=== Input material ===

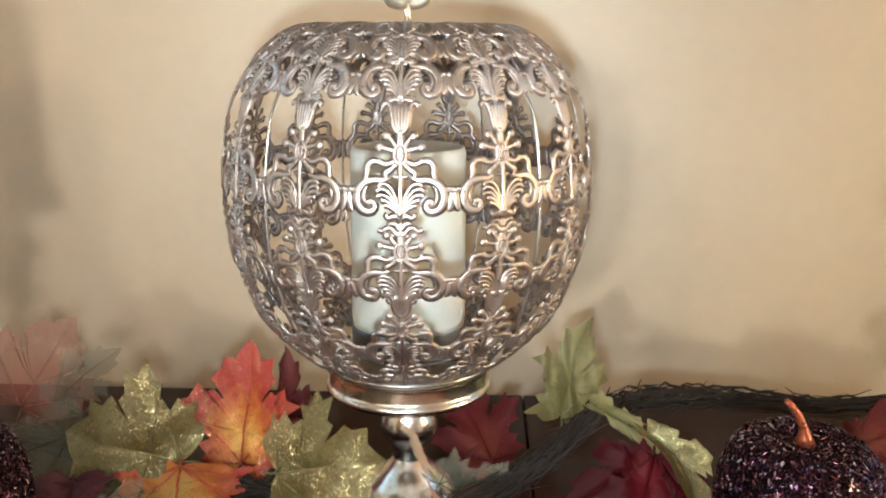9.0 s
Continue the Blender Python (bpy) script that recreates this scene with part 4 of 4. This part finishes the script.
def leaf(mat, vein, base, tip, face, wide=1.0, fold=0.25, curl=0.25, ruffle=0.05, seed=0, label="", veins=True):
    """A fabric maple leaf from its base to its tip, turned to face a way, folded along the midrib and curled."""
    rnd = random.Random(seed)
    base, tip = Vector(base), Vector(tip)
    length = (tip - base).length
    yv = (tip - base).normalized()
    zv = Vector(face)
    zv = (zv - yv * zv.dot(yv)).normalized()
    xv = yv.cross(zv)
    jag = [(x * rnd.uniform(0.93, 1.07), y + rnd.uniform(-0.015, 0.015)) for x, y in HALF_LEAF[1:-1]]
    jag2 = [(-x * rnd.uniform(0.93, 1.07), y + rnd.uniform(-0.015, 0.015)) for x, y in HALF_LEAF[1:-1]]
    loop = [HALF_LEAF[0]] + jag + [HALF_LEAF[-1]] + jag2[::-1]
    out = []
    for (x0, y0), (x1, y1) in zip(loop, loop[1:] + loop[:1]):
        for k in range(3):
            t = k / 3
            e = 0.012 * math.sin(math.pi * t)
            out.append((x0 + (x1 - x0) * t + e * (y1 - y0), y0 + (y1 - y0) * t - e * (x1 - x0)))
    p1, p2, p3 = (rnd.uniform(0, 6.28) for _ in range(3))
    ribs = [(0.0, 1.0), (0.80, 0.60), (-0.80, 0.60), (0.99, -0.03), (-0.99, -0.03)]

    def shape(x, y):
        """Height of the leaf's surface over its flat plan."""
        z = fold * abs(x) - curl * (y - 0.2) ** 2 - 0.35 * curl * x * x
        z += ruffle * math.sin(6.3 * x + p1) * math.sin(5.1 * y + p2) * (x * x + (y - 0.3) ** 2) ** 0.5 * 1.6
        z += 0.4 * ruffle * math.sin(13 * x + 9 * y + p3)
        r = math.hypot(x, y)
        for dx, dy in ribs:
            along = x * dx + y * dy
            if along > 0:
                off = abs(x * dy - y * dx)
                z -= 0.030 * math.exp(-(off / 0.035) ** 2) * min(1, along * 4) * (1.1 - 0.6 * min(r, 1))
        return z

    g = Geo()
    k_size = length / 1.08
    cx, cy = 0.0, 0.27
    rows, uvs = [], []
    for q in (1.0, 0.86, 0.70, 0.52, 0.34, 0.17, 0.0):
        row, uv = [], []
        for x, y in out:
            fx, fy = cx + (x - cx) * q, cy + (y - cy) * q
            row.append((fx * wide * k_size, fy * k_size, shape(fx, fy) * k_size))
            uv.append((fx, fy))
        rows.append(row)
        uvs.append(uv)
    g.grid(rows, True, uvs)
    n_leaf = len(g.f)
    if veins:
        for dx, dy in ribs:
            reach = {1.0: 1.02, 0.60: 0.78, -0.03: 0.42}[dy]
            pts = []
            for i in range(7):
                a = i / 6 * reach
                pts.append((dx * a * wide * k_size, dy * a * k_size, (shape(dx * a, dy * a) + 0.008) * k_size))
            g.tube(pts, [0.0125 * k_size * (1 - 0.8 * i / 6) for i in range(7)], 5, mat=1)
    # stalk back to the vine
    g.tube([(0, 0.02 * k_size, 0.0), (0.02 * k_size, -0.10 * k_size, -0.03 * k_size), (0.01 * k_size, -0.22 * k_size, -0.09 * k_size)], 0.013 * k_size, 5, mat=1)
    ob = part("leaf", g.mesh("leaf"), [mat, vein], garland, label)
    rot = Matrix((xv, yv, zv)).transposed().to_4x4()
    ob.matrix_basis = Matrix.Translation(-garland.location) @ Matrix.Translation(base) @ rot
    return ob


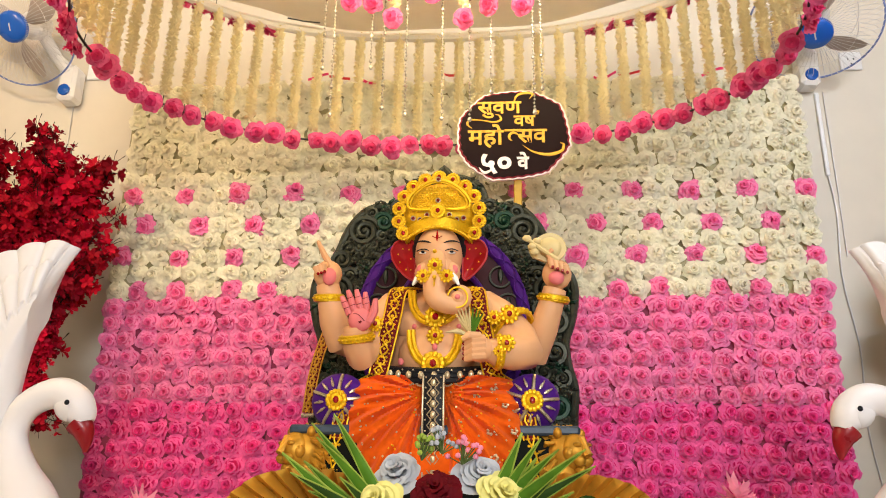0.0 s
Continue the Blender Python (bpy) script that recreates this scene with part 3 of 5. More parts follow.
def sign_board():
    c = (0.130, 2.415, 2.286)

    corners = [(36, 1.06), (71, 0.98), (121, 0.99), (160, 1.02), (200, 1.03), (216, 1.02), (247, 1.02), (307, 1.0), (346, 1.04)]

    def edge(r, wob):
        """A nine-sided plaque with bowed, rippled sides."""
        out = []
        for k, (deg, far) in enumerate(corners):
            deg1, far1 = corners[(k + 1) % len(corners)]
            p = Vector((math.cos(radians(deg)), math.sin(radians(deg)))) * far
            q = Vector((math.cos(radians(deg1)), math.sin(radians(deg1)))) * far1
            n = max(4, round(26 * (q - p).length))
            for j in range(n):
                f = j / n
                m = p.lerp(q, f)
                m *= 1 + 0.10 * (q - p).length ** 2 * f * (1 - f) * 2 + wob * math.sin(6.3 * f * round(6 * (q - p).length) + k)
                out.append((r * m.x, r * m.y * 0.92))
        return out

    b = thing("sign_board", Shape(SIGN_EDGE).slab(edge(0.196, 0.010), 0.010, 0), "dark brown festival sign with gold lettering and pale edge", "sign", at=pose(*c))
    part("border_line", Shape(SIGN_RED).slab(edge(0.190, 0.011), 0.003, 0), b, "maroon border line", at=pose(0, -0.003, 0))
    part("face", Shape(SIGN_DARK).slab(edge(0.184, 0.013), 0.003, 0), b, "dark brown face", at=pose(0, -0.006, 0))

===

Up to and including the line containing "-0.03), (-0.99, -0.03)]", quote each line of the entries above from the very first, please, exactly and without images.

9.0 s
Continue the Blender Python (bpy) script that recreates this scene with part 4 of 4. This part finishes the script.
def leaf(mat, vein, base, tip, face, wide=1.0, fold=0.25, curl=0.25, ruffle=0.05, seed=0, label="", veins=True):
    """A fabric maple leaf from its base to its tip, turned to face a way, folded along the midrib and curled."""
    rnd = random.Random(seed)
    base, tip = Vector(base), Vector(tip)
    length = (tip - base).length
    yv = (tip - base).normalized()
    zv = Vector(face)
    zv = (zv - yv * zv.dot(yv)).normalized()
    xv = yv.cross(zv)
    jag = [(x * rnd.uniform(0.93, 1.07), y + rnd.uniform(-0.015, 0.015)) for x, y in HALF_LEAF[1:-1]]
    jag2 = [(-x * rnd.uniform(0.93, 1.07), y + rnd.uniform(-0.015, 0.015)) for x, y in HALF_LEAF[1:-1]]
    loop = [HALF_LEAF[0]] + jag + [HALF_LEAF[-1]] + jag2[::-1]
    out = []
    for (x0, y0), (x1, y1) in zip(loop, loop[1:] + loop[:1]):
        for k in range(3):
            t = k / 3
            e = 0.012 * math.sin(math.pi * t)
            out.append((x0 + (x1 - x0) * t + e * (y1 - y0), y0 + (y1 - y0) * t - e * (x1 - x0)))
    p1, p2, p3 = (rnd.uniform(0, 6.28) for _ in range(3))
    ribs = [(0.0, 1.0), (0.80, 0.60), (-0.80, 0.60), (0.99, -0.03), (-0.99, -0.03)]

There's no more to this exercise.